Denver’s Unwalkable Rail Network, Visualized

The light pink areas around RTD rail stations represent areas where people should be able to walk to the train easily, but can't because of indirect walking routes thanks to things like parking lots and highways. Image: City and County of Denver
The light pink areas around RTD rail stations represent areas where people should be able to walk to the train easily, but can't because of indirect walking routes thanks to things like parking lots and highways. Image: City and County of Denver

In order for places to maximize the value of transit, they have to be walkable. Once people can safely and conveniently walk to the train or the bus, all the other benefits of transit fall into place — less traffic, compact development with shorter distances to travel, active transportation instead of sedentary lifestyles, and neighborhoods with more street life and social interaction.

Denver could use its transit system to deliver all these benefits, but the way RTD’s rail system is set up undercuts that potential. Part of the reason is that our frequent, dependable rail services don’t always serve population centers.

Only 8 percent of Denverites live within a half-mile of a rail station — about a 10-minute walk — “despite growth in rail transit in Denver over the last 15 years,” according to new data out of the Denveright planning process. Just 24 percent of Denver residents work near a rail stop.

Transit is most effective when it serves dense clusters of housing and jobs. That’s the key to making transit an appealing choice to the greatest number of people. Unfortunately, many of Denver’s RTD stations aren’t in dense neighborhoods — they’re along highways, major roads, and in industrial areas. In many cases they’re most easily accessible by car. RTD’s mostly free park-and-ride lots add even more incentive to drive.

In the map above, the circles around each station represent the area that should be within walking distance — if the streets were laid out optimally. But only the darkly shaded areas are actually within a 10-minute walk of the train. Around many stations, most of the area that should be walkable is instead hostile territory for people on foot, thanks to barricades like parking lots, highways, and industrial land use.

Denver's rail stations, where trains often arrive every 15 minutes or less, perform well relative to the rest of the transit system. The city needs more transit lines -- including bus routes -- with frequent service. Image: City and County of Denver
Denver’s rail stations, where trains often arrive every 15 minutes or less, perform well relative to the rest of the transit system. The city needs more transit lines — including bus routes — with frequent service. Image: City and County of Denver

Instead of anchoring walkable neighborhoods, too many of our rail stations are built next to inhospitable highways and sprawling parking lots, along sparsely populated driving corridors. RTD and city leaders made these siting decisions a long time ago, and they’re now playing catch-up with development. The Denveright planning process should shape that development by setting the stage to build many more homes for people of all income levels near transit.

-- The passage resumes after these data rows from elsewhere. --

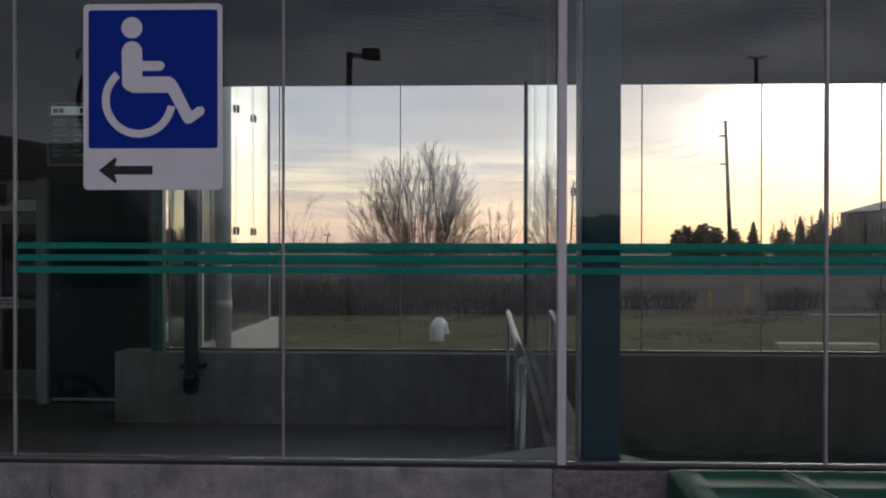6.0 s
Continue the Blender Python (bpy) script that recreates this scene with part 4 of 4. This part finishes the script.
def lattice_tower(x, y, height):
    t = thing("lattice_tower", x, y, -0.95, label="slim far-off steel lattice mast with aerials", category="mast")
    bm = bmesh.new()
    for sx in (-1, 1):
        for sy in (-1, 1):
            tube([(sx * 1.15, sy * 1.15, 0), (sx * 0.45, sy * 0.45, height)], 0.10, 5, bm=bm)
    part("legs", bm, GREY_DARK, t)
    bm = bmesh.new()
    n = 14
    for k in range(n):
        z0, z1 = height * k / n, height * (k + 1) / n
        w0, w1 = 1.15 - 0.7 * k / n, 1.15 - 0.7 * (k + 1) / n
        tube([(-w0, -w0, z0), (w1, -w1, z1)], 0.06, 4, bm=bm)
        tube([(w0, -w0, z0), (-w1, -w1, z1)], 0.06, 4, bm=bm)
    part("bracing", bm, GREY_DARK, t)
    for a in (0, 1.6, 3.1, 4.7):
        part("aerial", boxes((math.cos(a) * 0.9 - 0.15, math.cos(a) * 0.9 + 0.15, math.sin(a) * 0.9 - 0.15, math.sin(a) * 0.9 + 0.15, height - 3.6, height - 1.6)), GREY_DARK, t)


lattice_tower(24.6, 197, 17.5)


def lamp_post(name, x, y, height, pole_r, arms, label):
    """A car park lamp: square pole, bracket arm and flat shoebox head."""
    p = thing(name, x, y, -0.13 if y < 0 else -0.95, label=label, category="street lamp")
    part("pole", boxes((-pole_r, pole_r, -pole_r, pole_r, 0, height), bevel=0.01), BLACK, p)
    for sx in arms:
        arm = part("arm", boxes((min(0, sx * 0.32), max(0, sx * 0.32), -0.04, 0.04, height - 0.11, height - 0.03), bevel=0.01), BLACK, p)
        part("head", boxes((min(sx * 0.28, sx * 0.66), max(sx * 0.28, sx * 0.66), -0.17, 0.17, height - 0.16, height + 0.05), bevel=0.03), BLACK, p)


lamp_post("street_lamp", -2.55, -14.2, 5.85, 0.06, (1,), "black square lamp post with one shoebox head in the car park")
lamp_post("street_lamp", 21.3, -60.0, 15.8, 0.12, (1, -1), "black square lamp post with two heads in the car park")
lamp_post("street_lamp", -26.5, 150.0, 4.2, 0.09, (1, -1), "small far-off lamp post with two heads")


# ---- what stands behind the camera and shows in the glass ----
def wheel(parent, x, z, r, name="wheel", y=0.0):
    ring = [(x + r * math.cos(2 * math.pi * k / 28), y, z + r * math.sin(2 * math.pi * k / 28)) for k in range(28)]
    w = part(name, tube(ring, 0.024, 8, closed=True), TYRE, parent)
    part("hub", tube([(x, y - 0.04, z), (x, y + 0.04, z)], 0.025, 10), STEEL, w)
    for k in range(10):
        a = 2 * math.pi * k / 10
        part("spoke", tube([(x, y, z), (x + (r - 0.02) * math.cos(a), y, z + (r - 0.02) * math.sin(a))], 0.003, 4, caps=False), BLACK, w)


def bicycle(x, y, z, turn, label):
    b = thing("bicycle", x, y, z, turn, label, "bicycle")
    r = 0.33
    wheel(b, -0.53, r, r, "rear_wheel")
    wheel(b, 0.53, r, r, "front_wheel")
    seat, crank, head = (-0.16, 0, 0.80), (-0.06, 0, 0.30), (0.38, 0, 0.78)
    bm = tube([crank, seat], 0.02, 8)
    for a, c in ((crank, (0.36, 0, 0.70)), (seat, head), ((-0.53, 0, r), crank), ((-0.53, 0, r), seat), (head, (0.53, 0, r))):
        tube([a, c], 0.018, 8, bm=bm)
    part("frame", bm, BLACK, b)
    part("handlebar", tube([(0.46, -0.20, 0.80), (0.50, -0.20, 0.86), (0.44, -0.19, 0.90), (0.38, -0.1, 0.90), (0.37, 0, 0.90), (0.38, 0.1, 0.90), (0.44, 0.19, 0.90), (0.50, 0.20, 0.86), (0.46, 0.20, 0.80)], 0.016, 8), BLACK, b)
    part("stem", tube([head, (0.36, 0, 0.93)], 0.018, 8), BLACK, b)
    part("saddle", boxes((-0.30, -0.04, -0.07, 0.07, 0.86, 0.91), bevel=0.02), BLACK, b)
    part("seat_post", tube([seat, (-0.17, 0, 0.87)], 0.015, 8), BLACK, b)


def van():
    v = thing("camper_van", -4.6, -6.0, -0.13, label="dark high-roofed van parked on the asphalt", category="van")
    prof = [(-1.6, 0.35), (1.75, 0.35), (1.9, 0.6), (1.88, 1.25), (1.72, 1.95), (1.45, 2.2), (1.2, 2.52), (0.7, 2.70), (0.1, 2.82), (-0.6, 2.84), (-1.2, 2.76), (-1.55, 2.55), (-1.62, 1.2)]
    part("body", outline(prof, 1.9, at=(0, -0.1, 0), bevel=0.05), VAN_PAINT, v)
    for x0, x1 in ((-1.3, -0.4), (-0.2, 0.6), (0.8, 1.55)):
        part("window", outline(round_rect(x0, x1, 1.35, 1.85, 0.08), 0.01, at=(0, 1.805, 0)), BLACK, v, "dark side window")
    for x in (-1.1, 1.2):
        for y in (0.05, 1.65):
            w = part("wheel", tube([(x, y - 0.12, 0.36), (x, y + 0.12, 0.36)], 0.36, 24), TYRE, v)
            part("rim", tube([(x, y - 0.125, 0.36), (x, y + 0.125, 0.36)], 0.2, 20), STEEL, w)
    part("roof_rack", boxes((0.45, 1.45, 0.75, 0.79, 2.42, 2.75)), BLACK, v)
    part("roof_rack", boxes((0.45, 1.45, 1.5, 1.54, 2.42, 2.75)), BLACK, v)


van()
bicycle(-3.53, -4.83, 2.62, 91, "black bicycle carried upright on the van roof")
bicycle(-3.85, -3.35, -0.13, 2, "black bicycle standing on the asphalt")


# ---- cracks and pebbles ----
def crack(name, pts, width, y, label):
    bm = bmesh.new()
    rnd = random.Random(len(pts))
    fine = []
    for (x0, z0), (x1, z1) in zip(pts, pts[1:]):
        for k in range(6):
            u = k / 6
            fine.append((x0 + (x1 - x0) * u + rnd.uniform(-1, 1) * width * 1.0, z0 + (z1 - z0) * u))
    fine.append(pts[-1])
    lo = [bm.verts.new((x - width * rnd.uniform(0.2, 0.6), y, z)) for x, z in fine]
    hi = [bm.verts.new((x + width * rnd.uniform(0.2, 0.6), y, z)) for x, z in fine]
    for k in range(len(fine) - 1):
        bm.faces.new((lo[k], hi[k], hi[k + 1], lo[k + 1]))
    tagged(link_mesh(name, bm, surface("crack_dirt", (0.075, 0.068, 0.066), 0.95, vary=0.2, bump=0.0)), label, "crack", kind="structure")


crack("kerb_crack", [(-1.755, 0.60), (-1.745, 0.53), (-1.70, 0.47), (-1.745, 0.40), (-1.77, 0.30), (-1.73, 0.15)], 0.008, -0.0625, "dark ragged crack down the concrete kerb")
crack("kerb_crack_branch", [(-1.70, 0.47), (-1.665, 0.52), (-1.63, 0.53)], 0.005, -0.0625, "fine branch of the crack in the kerb")
crack("wall_crack", [(3.14, 0.56), (3.15, 0.30), (3.20, -0.10), (3.24, -0.30)], 0.010, 4.4175, "dark vertical crack in the low wall")
rp = random.Random(9)
pv, pf = [], []
for k in range(520):
    x, z, r = rp.uniform(0.44, 3.2), rp.uniform(0.30, 0.655), rp.uniform(0.003, 0.010)
    b = len(pv)
    ring = [(x + r * math.cos(2 * math.pi * j / 6) * rp.uniform(0.7, 1.2), -0.0545, z + r * math.sin(2 * math.pi * j / 6) * rp.uniform(0.6, 1.1)) for j in range(6)]
    pv += ring + [(x, -0.0555 - r * 0.35, z)]
    pf += [(b + j, b + (j + 1) % 6, b + 6) for j in range(6)]
tagged(raw("kerb_pebbles", pv, pf, surface("pebble", (0.24, 0.20, 0.19), 0.8, vary=0.7, scale=40, grain=200, bump=0.0)), "small pebbles showing in the rough kerb face", "pebbles", kind="stuff")
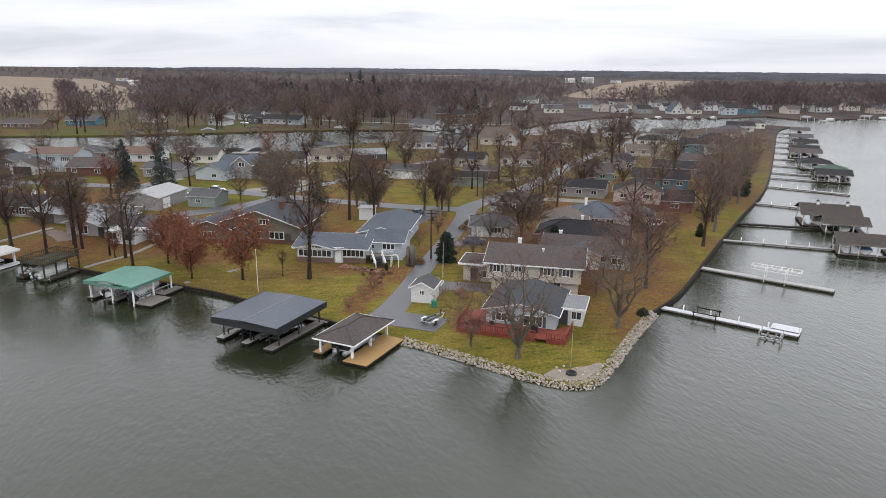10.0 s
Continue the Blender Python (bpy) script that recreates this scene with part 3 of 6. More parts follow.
def lattice(w, h, bars, cross, t=0.09):
    """A window frame with its mullions as one connected lattice, facing -y."""
    xs, zs = [-t / 2], [0.0]
    for i in range(bars + 2):
        c = w * i / (bars + 1)
        xs += [c - t / 2, c + t / 2] if i else [c + t / 2]
    for i in range(cross + 2):
        c = t / 2 + (h - t) * i / (cross + 1)
        zs += [c - t / 2, c + t / 2] if i else [c + t / 2]
    solid = lambda i, k: 0 <= i < len(xs) - 1 and 0 <= k < len(zs) - 1 and (i % 2 == 0 or k % 2 == 0)
    m, ids = Mesh(), {}

    def at(i, k, d):
        if (i, k, d) not in ids:
            ids[(i, k, d)] = len(m.v)
            m.v.append((xs[i], (-0.09, 0.03)[d], zs[k]))
        return ids[(i, k, d)]

    for i in range(len(xs) - 1):
        for k in range(len(zs) - 1):
            if not solid(i, k):
                continue
            m.f.append((at(i, k, 0), at(i + 1, k, 0), at(i + 1, k + 1, 0), at(i, k + 1, 0)))
            for di, dk, p, q in ((-1, 0, (0, 0), (0, 1)), (1, 0, (1, 1), (1, 0)), (0, -1, (1, 0), (0, 0)), (0, 1, (0, 1), (1, 1))):
                if not solid(i + di, k + dk):
                    a, c = (i + p[0], k + p[1]), (i + q[0], k + q[1])
                    m.f.append((at(*a, 0), at(*c, 0), at(*c, 1), at(*a, 1)))
    return m


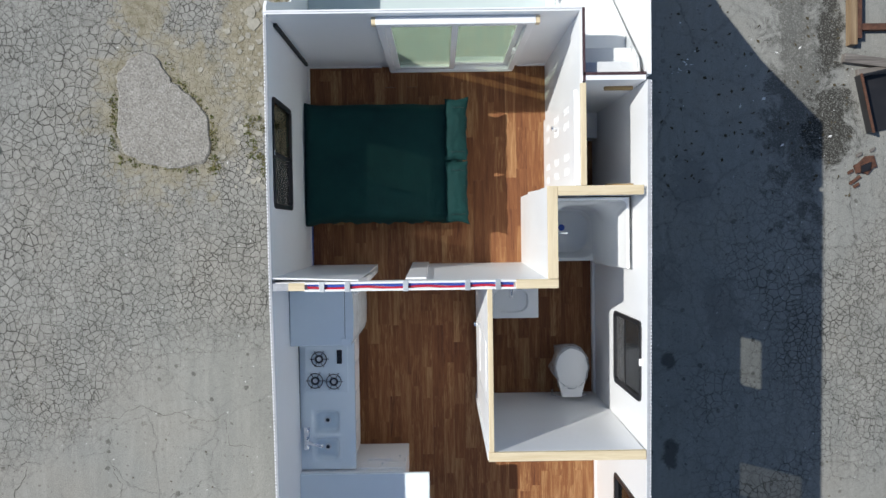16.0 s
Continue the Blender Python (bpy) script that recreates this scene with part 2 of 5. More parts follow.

The good news is that Denver has real strengths to build on. The rail expansion is introducing more people to transit, and we have some corridors with good, high-frequency service. As you can see in the second map, these aren’t just rail lines — many people ride transit on well-served bus corridors like Colfax Avenue.

What we need are more streets with frequent bus service, and to prioritize bus riders by dedicating exclusive lanes for transit on city streets.

Denver can be a great transit city if we develop walkable places around our new rail stations and bring fast, high-frequency bus service to more neighborhoods.